In the 2006 and 2008 election cycles, Republican candidates for Congress tried to save their bacon by running against immigration. In 2010, according to the Wall Street Journal this morning, a number of Democrats are trying to save their seats by running against trade. I predict the Democratic tactic will be as fruitless as the Republican effort before it.
Democratic incumbents have been running TV ads accusing their Republican challengers of favoring trade agreements, outsourcing, and tax breaks for U.S. companies that invest abroad. The charges are wrong on substance, as I address at length in my 2009 Cato book Mad about Trade: Why Main Street America Should Embrace Globalization, but running against trade has not proven to be a vote getter, either.
It is difficult to find a presidential or congressional election anywhere that has turned on trade. While most voters have an opinion on trade, the issue tends to rank down the list of top concerns, far behind the economy, jobs, and, in this election cycle, government spending and debt.

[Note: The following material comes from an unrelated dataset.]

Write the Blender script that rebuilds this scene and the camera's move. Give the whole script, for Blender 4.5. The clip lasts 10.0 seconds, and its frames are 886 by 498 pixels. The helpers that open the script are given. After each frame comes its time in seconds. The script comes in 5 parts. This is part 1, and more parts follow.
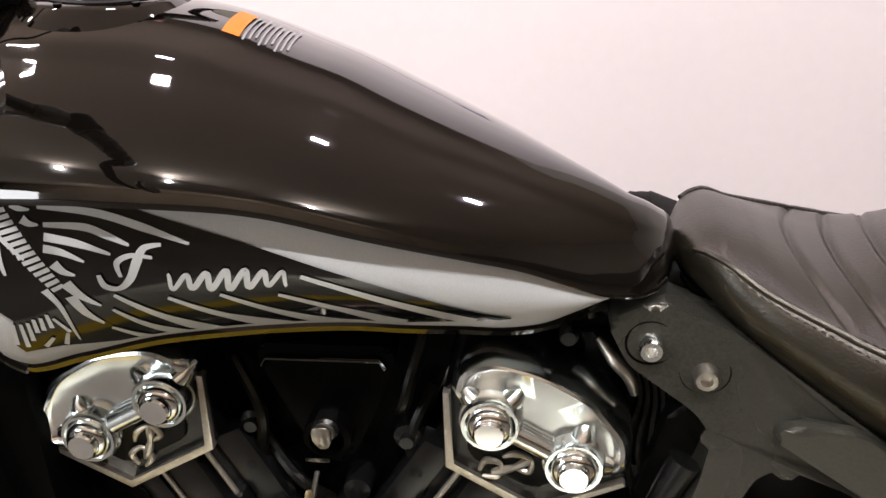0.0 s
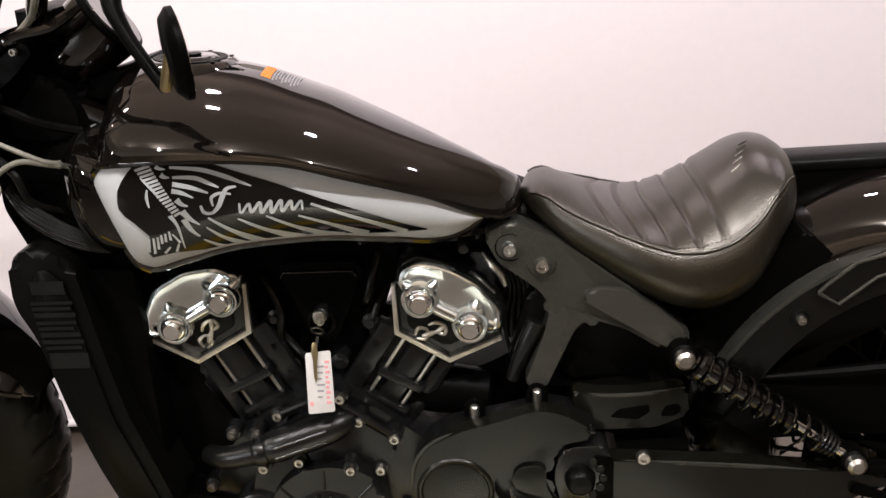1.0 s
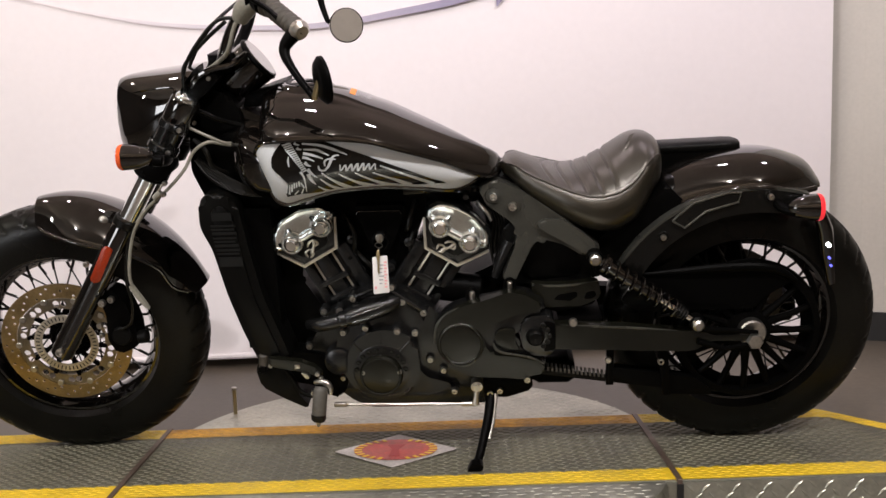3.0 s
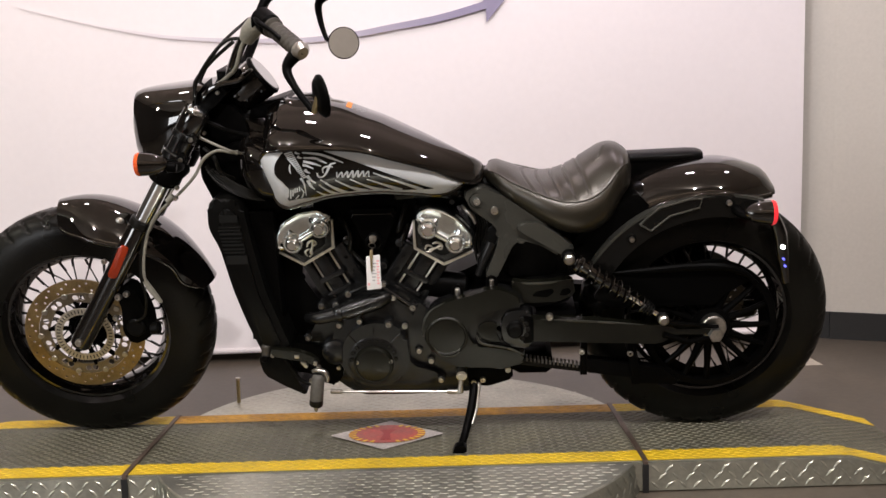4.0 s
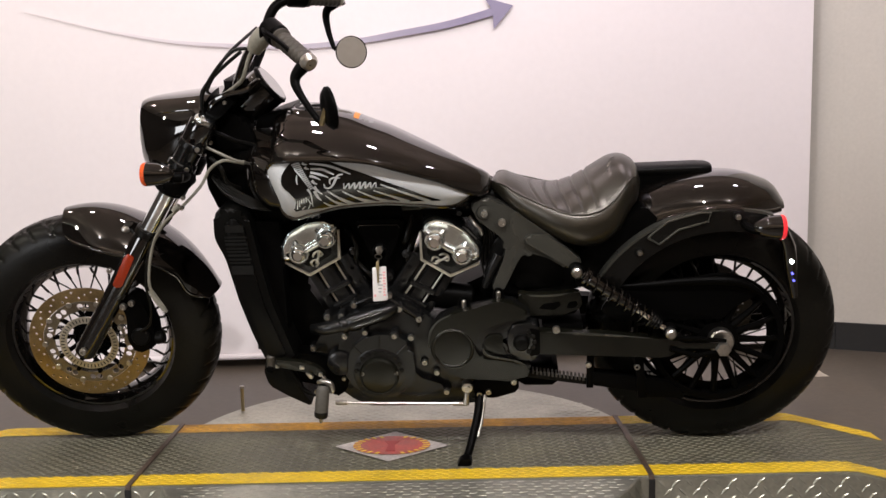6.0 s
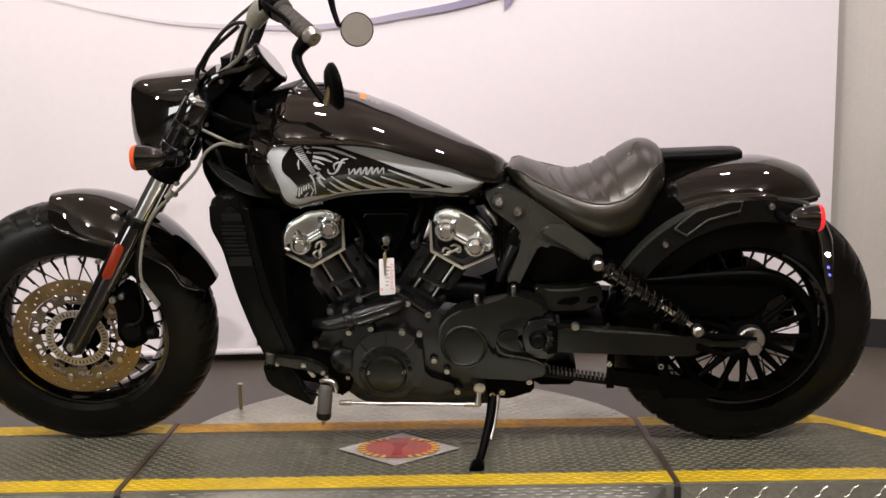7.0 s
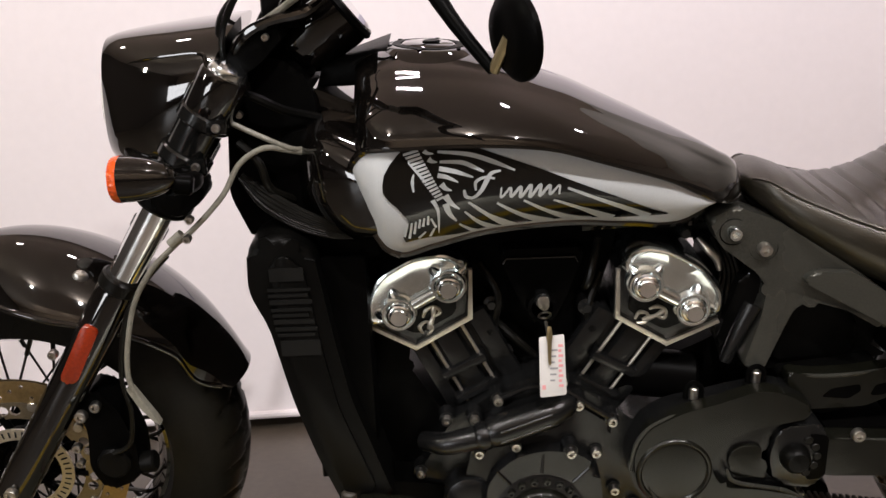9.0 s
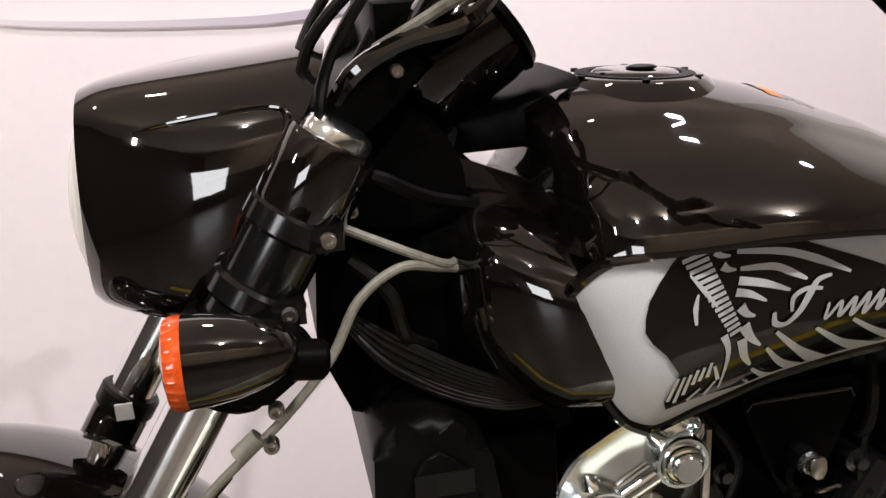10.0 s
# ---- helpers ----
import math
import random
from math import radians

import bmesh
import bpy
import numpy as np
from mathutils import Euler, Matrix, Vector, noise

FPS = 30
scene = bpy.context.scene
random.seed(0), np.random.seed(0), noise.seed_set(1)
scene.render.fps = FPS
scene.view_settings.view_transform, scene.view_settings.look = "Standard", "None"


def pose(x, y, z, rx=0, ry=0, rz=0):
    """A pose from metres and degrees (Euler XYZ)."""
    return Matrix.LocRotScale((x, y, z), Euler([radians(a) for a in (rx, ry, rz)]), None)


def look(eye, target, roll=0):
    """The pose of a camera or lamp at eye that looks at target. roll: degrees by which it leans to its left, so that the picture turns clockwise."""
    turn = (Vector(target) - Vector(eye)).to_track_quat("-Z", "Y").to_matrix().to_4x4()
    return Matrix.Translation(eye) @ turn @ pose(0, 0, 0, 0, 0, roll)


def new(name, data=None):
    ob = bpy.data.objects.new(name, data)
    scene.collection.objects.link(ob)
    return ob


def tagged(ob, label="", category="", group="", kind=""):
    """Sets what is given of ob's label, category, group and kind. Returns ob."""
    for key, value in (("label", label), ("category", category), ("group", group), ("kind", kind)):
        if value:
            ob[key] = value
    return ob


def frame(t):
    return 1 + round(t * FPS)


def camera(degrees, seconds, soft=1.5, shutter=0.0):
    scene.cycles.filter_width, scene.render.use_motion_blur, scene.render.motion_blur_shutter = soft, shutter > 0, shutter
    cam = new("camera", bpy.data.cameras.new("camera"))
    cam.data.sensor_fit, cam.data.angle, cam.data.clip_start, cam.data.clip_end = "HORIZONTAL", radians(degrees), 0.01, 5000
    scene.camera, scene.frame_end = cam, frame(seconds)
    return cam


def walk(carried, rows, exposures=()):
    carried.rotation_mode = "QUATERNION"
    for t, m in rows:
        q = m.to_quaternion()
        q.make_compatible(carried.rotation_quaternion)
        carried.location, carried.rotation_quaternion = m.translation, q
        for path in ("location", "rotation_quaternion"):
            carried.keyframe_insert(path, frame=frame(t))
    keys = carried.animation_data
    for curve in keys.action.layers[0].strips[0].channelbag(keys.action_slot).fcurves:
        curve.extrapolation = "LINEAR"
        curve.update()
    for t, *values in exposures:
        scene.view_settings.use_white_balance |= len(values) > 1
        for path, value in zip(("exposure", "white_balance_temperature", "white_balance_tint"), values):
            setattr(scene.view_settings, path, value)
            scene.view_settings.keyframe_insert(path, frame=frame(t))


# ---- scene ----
cam = camera(50.0, 10.0)
PATH = [
    (0, (0.149, -0.706, 0.854), (-0.087, 1.222, 0.377), -0.59),
    (0.5, (0.190, -0.979, 0.842), (0.041, 0.970, 0.418), -2.44),
    (1, (0.209, -1.246, 0.804), (0.089, 0.727, 0.499), -2.27),
    (1.5, (0.229, -1.508, 0.793), (0.110, 0.470, 0.519), -2.40),
    (2, (0.229, -1.747, 0.795), (0.097, 0.227, 0.503), -2.45),
    (2.5, (0.195, -1.951, 0.755), (0.090, 0.030, 0.500), -2.25),
    (4, (0.241, -2.310, 0.775), (0.150, -0.327, 0.535), -1.59),
    (4.5, (0.249, -2.336, 0.745), (0.146, -0.350, 0.533), -1.37),
    (5, (0.238, -2.332, 0.790), (0.142, -0.348, 0.551), -1.28),
    (5.5, (0.235, -2.321, 0.804), (0.139, -0.337, 0.568), -1.23),
    (7, (0.199, -2.150, 0.782), (0.101, -0.170, 0.525), -0.93),
    (7.5, (0.165, -2.006, 0.767), (0.058, -0.026, 0.504), -0.93),
    (8, (0.096, -1.808, 0.766), (-0.016, 0.169, 0.485), -1.04),
    (8.5, (0.000, -1.555, 0.775), (-0.112, 0.420, 0.477), -1.34),
    (9, (-0.166, -1.276, 0.797), (-0.171, 0.701, 0.495), -2.13),
    (9.5, (-0.329, -1.007, 0.800), (-0.174, 0.972, 0.557), -3.79),
    (10, (-0.469, -0.743, 0.826), (-0.126, 1.218, 0.627), -5.92),
]
walk(cam, [(t, look(eye, target, roll)) for t, eye, target, roll in PATH], [(0, 0.10), (1.0, 0.05), (2.5, -0.05), (8.5, -0.10), (10, -0.12)])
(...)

Demonizing trade is an especially odd campaign tactic in 2010. The recession of 2008-09 was not caused by trade, but by the bursting of the housing bubble. As the economy slowly recovers, trade has been one of the bright spots, with a healthy increase in exports fueling a revival of the closely watched manufacturing sector, as my Cato colleague Dan Ikenson blogged a few days ago.
Democrats running against trade should remember that the “Clinton economy” of the 1990s that they often speak nostalgically of restoring was built in significant part on the passage of major trade agreements and a robust expansion of trade.